--- Exercise aim ---
Using the data beneath, show every line that includes the word "pose".

Start Dataset section

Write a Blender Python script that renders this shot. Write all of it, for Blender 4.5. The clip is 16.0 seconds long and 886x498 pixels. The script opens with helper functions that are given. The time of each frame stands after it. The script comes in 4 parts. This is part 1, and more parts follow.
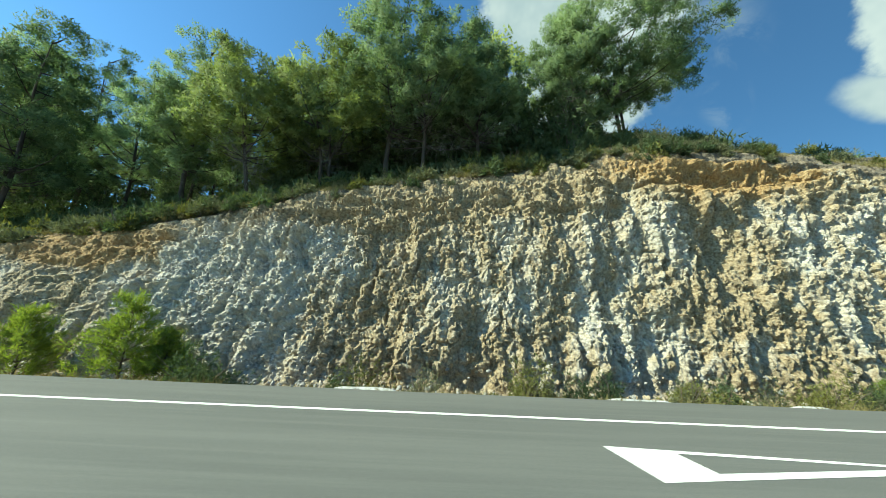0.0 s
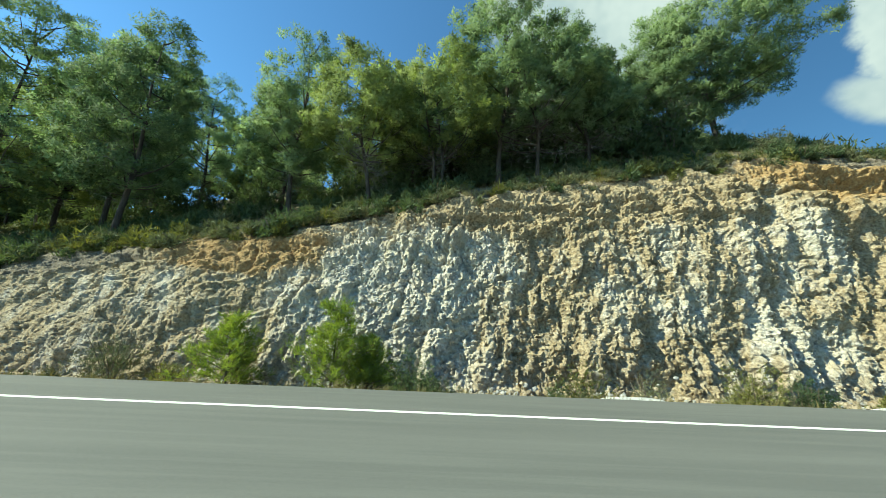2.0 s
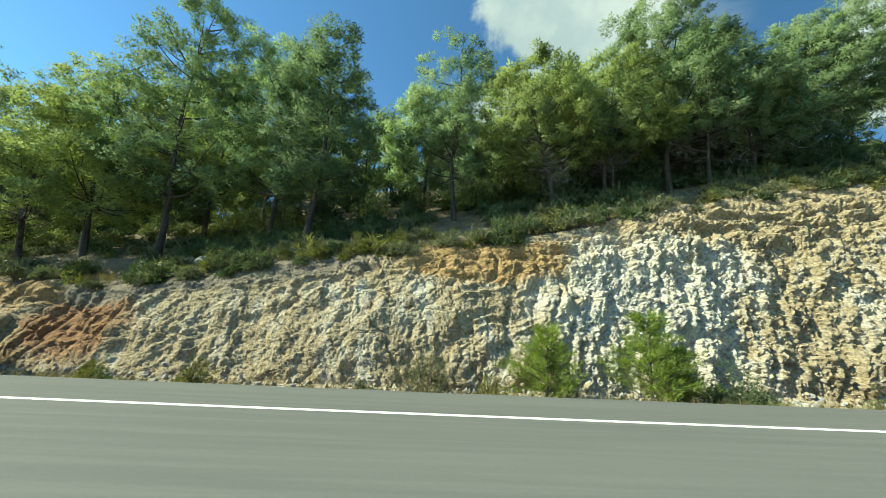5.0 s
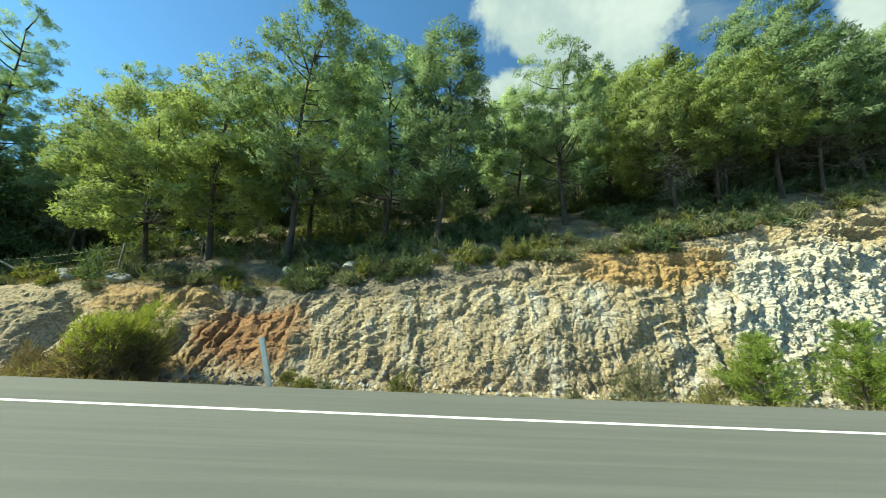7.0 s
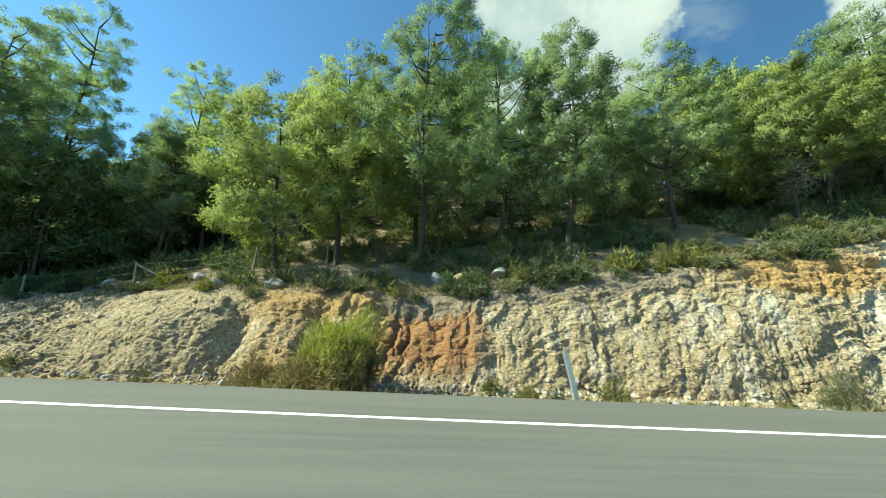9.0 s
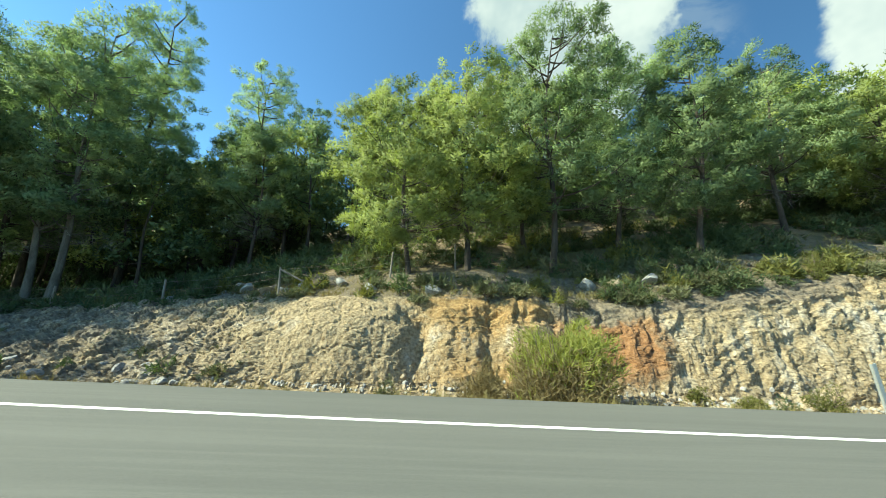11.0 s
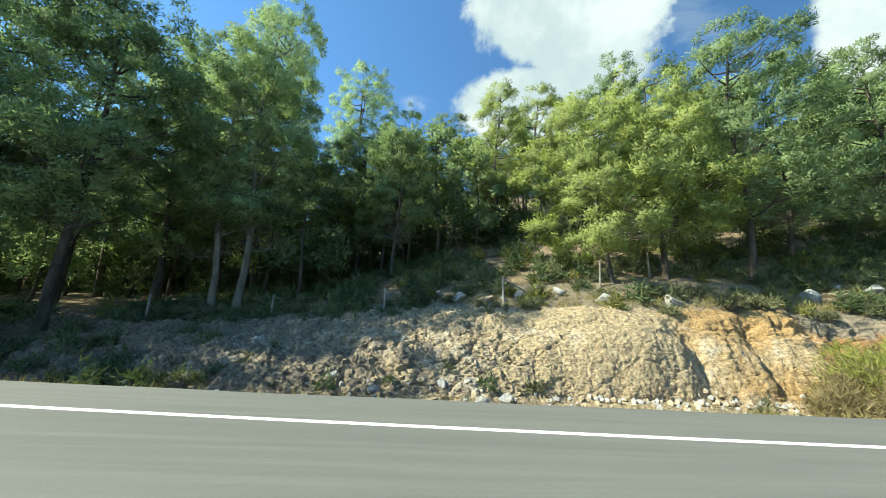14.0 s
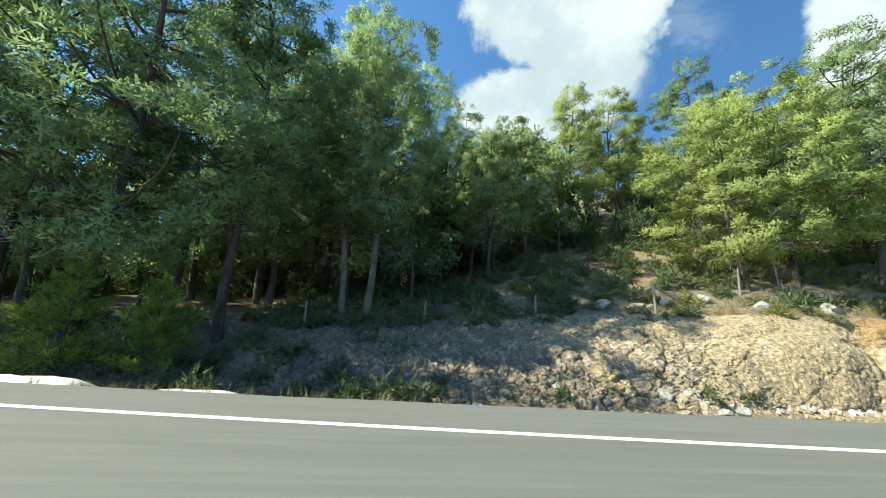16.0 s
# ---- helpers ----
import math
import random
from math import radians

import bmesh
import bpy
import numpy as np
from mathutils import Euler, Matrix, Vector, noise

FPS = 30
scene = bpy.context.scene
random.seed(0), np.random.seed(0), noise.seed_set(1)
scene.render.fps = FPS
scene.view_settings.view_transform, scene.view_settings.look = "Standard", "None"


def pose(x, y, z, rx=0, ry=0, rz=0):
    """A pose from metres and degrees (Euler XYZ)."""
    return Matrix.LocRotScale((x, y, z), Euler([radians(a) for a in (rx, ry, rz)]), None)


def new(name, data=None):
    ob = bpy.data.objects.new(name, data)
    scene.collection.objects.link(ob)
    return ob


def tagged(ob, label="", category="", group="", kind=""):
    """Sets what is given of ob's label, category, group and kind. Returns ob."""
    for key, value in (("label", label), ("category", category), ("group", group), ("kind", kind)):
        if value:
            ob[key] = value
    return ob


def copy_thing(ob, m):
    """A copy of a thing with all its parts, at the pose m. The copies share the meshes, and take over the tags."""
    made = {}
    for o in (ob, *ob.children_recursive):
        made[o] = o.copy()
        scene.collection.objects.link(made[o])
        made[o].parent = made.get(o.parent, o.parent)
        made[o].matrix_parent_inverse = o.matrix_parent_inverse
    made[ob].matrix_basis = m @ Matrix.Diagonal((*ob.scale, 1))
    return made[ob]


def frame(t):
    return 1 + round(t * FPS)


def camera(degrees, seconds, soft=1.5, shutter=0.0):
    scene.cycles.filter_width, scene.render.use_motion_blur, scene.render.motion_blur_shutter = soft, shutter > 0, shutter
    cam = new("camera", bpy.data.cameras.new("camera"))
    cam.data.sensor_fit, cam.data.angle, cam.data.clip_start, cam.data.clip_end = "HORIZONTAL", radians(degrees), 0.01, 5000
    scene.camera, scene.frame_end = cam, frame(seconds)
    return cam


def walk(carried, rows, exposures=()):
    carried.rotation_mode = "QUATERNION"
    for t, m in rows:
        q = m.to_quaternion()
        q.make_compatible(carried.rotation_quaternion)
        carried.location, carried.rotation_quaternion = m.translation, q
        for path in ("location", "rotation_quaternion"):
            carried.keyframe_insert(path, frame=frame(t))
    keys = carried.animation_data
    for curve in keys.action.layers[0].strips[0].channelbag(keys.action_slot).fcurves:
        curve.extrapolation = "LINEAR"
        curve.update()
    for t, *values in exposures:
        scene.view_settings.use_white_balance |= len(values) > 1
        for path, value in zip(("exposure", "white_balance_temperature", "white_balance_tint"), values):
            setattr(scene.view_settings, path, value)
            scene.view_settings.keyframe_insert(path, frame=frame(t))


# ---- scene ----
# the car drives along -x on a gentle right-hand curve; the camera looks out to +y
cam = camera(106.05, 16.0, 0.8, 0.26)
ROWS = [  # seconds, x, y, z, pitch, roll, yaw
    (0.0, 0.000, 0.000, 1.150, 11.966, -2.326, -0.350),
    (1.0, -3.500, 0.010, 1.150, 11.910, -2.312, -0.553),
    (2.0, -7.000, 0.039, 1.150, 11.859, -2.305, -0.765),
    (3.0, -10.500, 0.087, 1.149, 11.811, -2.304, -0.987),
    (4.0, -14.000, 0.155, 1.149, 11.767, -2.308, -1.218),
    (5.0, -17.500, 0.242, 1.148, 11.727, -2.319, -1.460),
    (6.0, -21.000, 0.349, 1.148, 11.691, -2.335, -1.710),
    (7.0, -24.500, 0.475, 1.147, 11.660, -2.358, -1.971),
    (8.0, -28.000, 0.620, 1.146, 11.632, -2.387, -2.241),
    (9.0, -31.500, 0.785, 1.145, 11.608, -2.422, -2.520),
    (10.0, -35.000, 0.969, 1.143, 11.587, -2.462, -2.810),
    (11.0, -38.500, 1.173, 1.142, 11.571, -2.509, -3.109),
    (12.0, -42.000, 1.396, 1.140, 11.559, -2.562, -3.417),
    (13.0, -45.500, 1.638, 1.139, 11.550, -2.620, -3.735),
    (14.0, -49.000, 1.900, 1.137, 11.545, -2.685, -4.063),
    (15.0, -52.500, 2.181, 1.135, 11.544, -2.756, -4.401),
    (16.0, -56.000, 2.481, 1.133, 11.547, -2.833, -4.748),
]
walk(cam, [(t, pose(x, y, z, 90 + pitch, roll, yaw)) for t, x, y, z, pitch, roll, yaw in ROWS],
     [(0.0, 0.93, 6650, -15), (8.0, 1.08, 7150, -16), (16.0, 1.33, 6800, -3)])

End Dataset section

--- Output for this task ---
def pose(x, y, z, rx=0, ry=0, rz=0):
    """A pose from metres and degrees (Euler XYZ)."""
    """A copy of a thing with all its parts, at the pose m. The copies share the meshes, and take over the tags."""
walk(cam, [(t, pose(x, y, z, 90 + pitch, roll, yaw)) for t, x, y, z, pitch, roll, yaw in ROWS],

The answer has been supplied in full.